Have you moved recently? If you have, you may have gotten caught up pouring through boxes of memories (“I’m packing, dear!”) and reliving wonderful moments and mementos from your past. That’s what happened to me, recently, when I came across the cover of our first Huff Harrington Art Show, in 2005, before we opened the gallery.
I was mesmerized and fell in love with this painting all over again by Lorraine Christie, the precious Little Dancer tha sold instantly off the cover of our brochure. And that got me wandering down memory lane, looking at some of Lorraine’s dancers over time, each one gracious, gorgeous, beautifully painted and exquisitely lit. Who knew that the Lorraine Christie who has become world recognized for her romantic scenes with orange umbrellas can also paint and capture dancers like, or even more beautifully than (don’t shoot me, Dr. Rhies, my college art history thesis advisor) … Degas!
These paintings are all sold of course, but I thought it would be fun to relive a retrospective of some of our favorite dancers from Lorraine Christie, over the last ten years that we have been lucky enough to know her.

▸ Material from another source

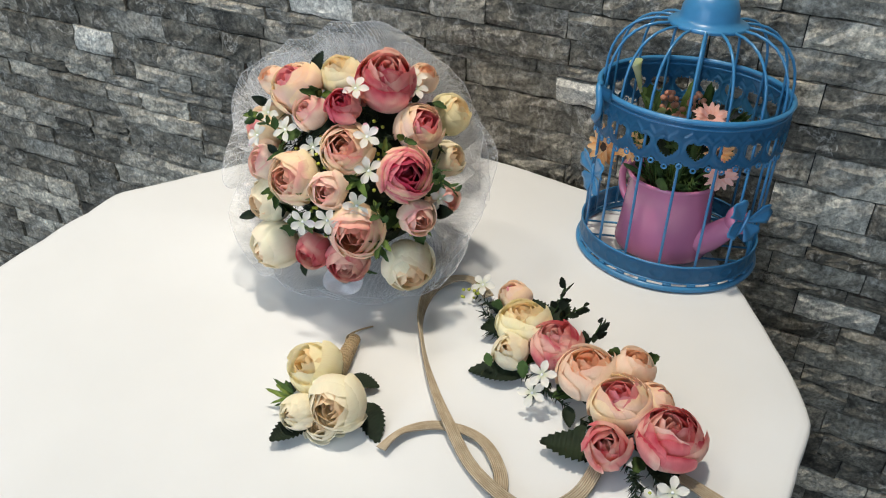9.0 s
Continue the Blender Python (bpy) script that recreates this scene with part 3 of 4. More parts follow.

I asked Lorraine what motivated her to paint ballet dancers over time, and she said, with her characteristic, self-deprecating humor, “Well I was a failed dancer, of course!” It’s hard to imagine this lovely, intelligent and multi-talented woman as a “failure” at anything. But if indeed the pas-de-deux did not play to her strengths, at least she had the good sense to use all those ballet lessons to produce a different form of artistic beauty. And for this, we thank those overly critical, Northern Irish ballet teachers!
I loved this trip down memory lane, dancing with Lorraine, and reliving all the wonderful emotions we share when we receive a painting that we love. I can’t wait for this to happen again, when we start to hang the new work for Lorraine Christie’s solo show, in early November. There is nothing more exciting for gallery owners than to visit an artist’s studio, see what’s in the plans for a show, look at it in its earliest stages and then gasp with excitement when the work is finally unveiled.
This time, though, I hope I’ll have learned my lesson well. Because along with the wonderful nostalgia of revisiting memory lane comes the regret of the one that got away. For me it’s this painting by Lorraine Christie. Appropriately called “I Wish” (and you can imagine all the little double ententes that this beautiful title evokes), this is the original painting that “I wish” I owned.
All of us art lovers have an I Wish original painting from our past. Please tell us yours! And did you learn your lesson well? Not to sound like an art dealer or anything, but when you love it, you should buy it. Take it from me! There’s a world of difference between “I wish I owned it” and “I own I wish!”